Getting someone to access the tank, cut in and install a proper access port, and do a proper cleaning in it is probably going to be worth 6-8 hours of your time, so $400 doesn't seem unreasonable.
The option is to remove your tank (access varies) then cut the access hole yourself, get a port to fit in there, spend some time making sure you get all the metal filings out of the tank, clean it well, dry it back out....You'll probably only be out of pocket $100 for the access plate and whatever cutters and sealants you need, but it will take a while.
"The University of Idaho conducted tests on the life expectancy of fuels to determine the timeline on degradation of stored #2 diesel fuel. The results indicated 26% degradation after 28 days of storage."

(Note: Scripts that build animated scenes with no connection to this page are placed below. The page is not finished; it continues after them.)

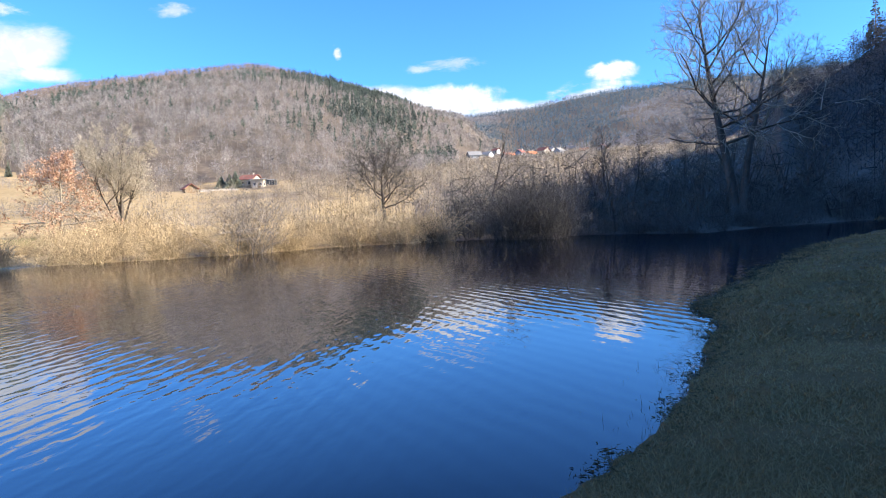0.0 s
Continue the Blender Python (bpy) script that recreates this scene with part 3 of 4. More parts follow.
def far_fir(h, n=10):
    """A spruce seen from very far: a few broad sprays round a spire."""
    k, a = (np.arange(n) + 0.5) / n, rng.random(n) * 6.283
    reach = h * 0.17 * (1.05 - k)
    c = np.stack([0.4 * reach * np.cos(a), 0.4 * reach * np.sin(a), h * k], -1)
    d = np.stack([reach * np.cos(a), reach * np.sin(a), -0.25 * reach], -1)
    return slivers(c + d, c - d * 0.8 + np.array([0, 0, 0.10 * h]), 0.05 * h * (1.1 - k) + 0.25)


def scattered(templates, x, y, size, sink=0.0):
    """Copies of the templates on the ground at x, y, joined into one mesh."""
    z = ground(x, y) - sink
    which = rng.integers(0, len(templates), len(x))
    own = rng.normal(0, 0.27, len(x))
    V, T, tones, base = [], [], [], 0
    for k, (v, t) in enumerate(templates):
        m = which == k
        c = int(m.sum())
        if not c:
            continue
        a = rng.random(c) * 6.283
        s = size[m] if hasattr(size, "__len__") else np.full(c, size)
        ca, sa = np.cos(a) * s, np.sin(a) * s
        X = ca[:, None] * v[:, 0] - sa[:, None] * v[:, 1] + x[m][:, None]
        Y = sa[:, None] * v[:, 0] + ca[:, None] * v[:, 1] + y[m][:, None]
        Z = s[:, None] * v[:, 2] + z[m][:, None]
        V.append(np.stack([X, Y, Z], -1).reshape(-1, 3))
        T.append((np.arange(c)[:, None, None] * len(v) + t[None] + base).reshape(-1, 3))
        tones.append(np.repeat(own[m], len(v)))
        base += c * len(v)
    return np.concatenate(V), np.concatenate(T), np.concatenate(tones)


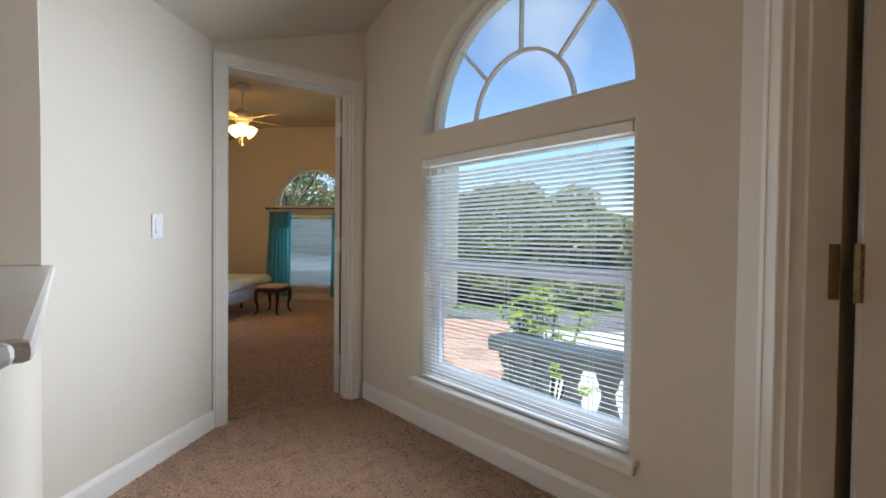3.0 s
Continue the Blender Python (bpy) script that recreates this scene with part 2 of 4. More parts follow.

Source Of Diesel Fuel Problems
Sounds a bit extreme to me, and ignores the question of crud growing in the tank and contaminants and all. But I do know that pump gasoline is designed to be used within 90 days, and it breaks down signficantly by that point. I wouldn't expect 2 year old diesel to be good, even if it was good enough to burn. My rule of thumb is that if the fuel isn't going to be consumed and replaced in 90 days, whatever kind it is, it needs stabilant and additives to keep it in top shape.
A diesel engine is a nice thing, except for the Jekyll-and-Hyde show it puts on when there's any little problem in the fuel system. With a tank that's been sitting for two years? No matter how you do it, yes, clean it out thoroughly.
or make sure your SeaTow policy is paid up.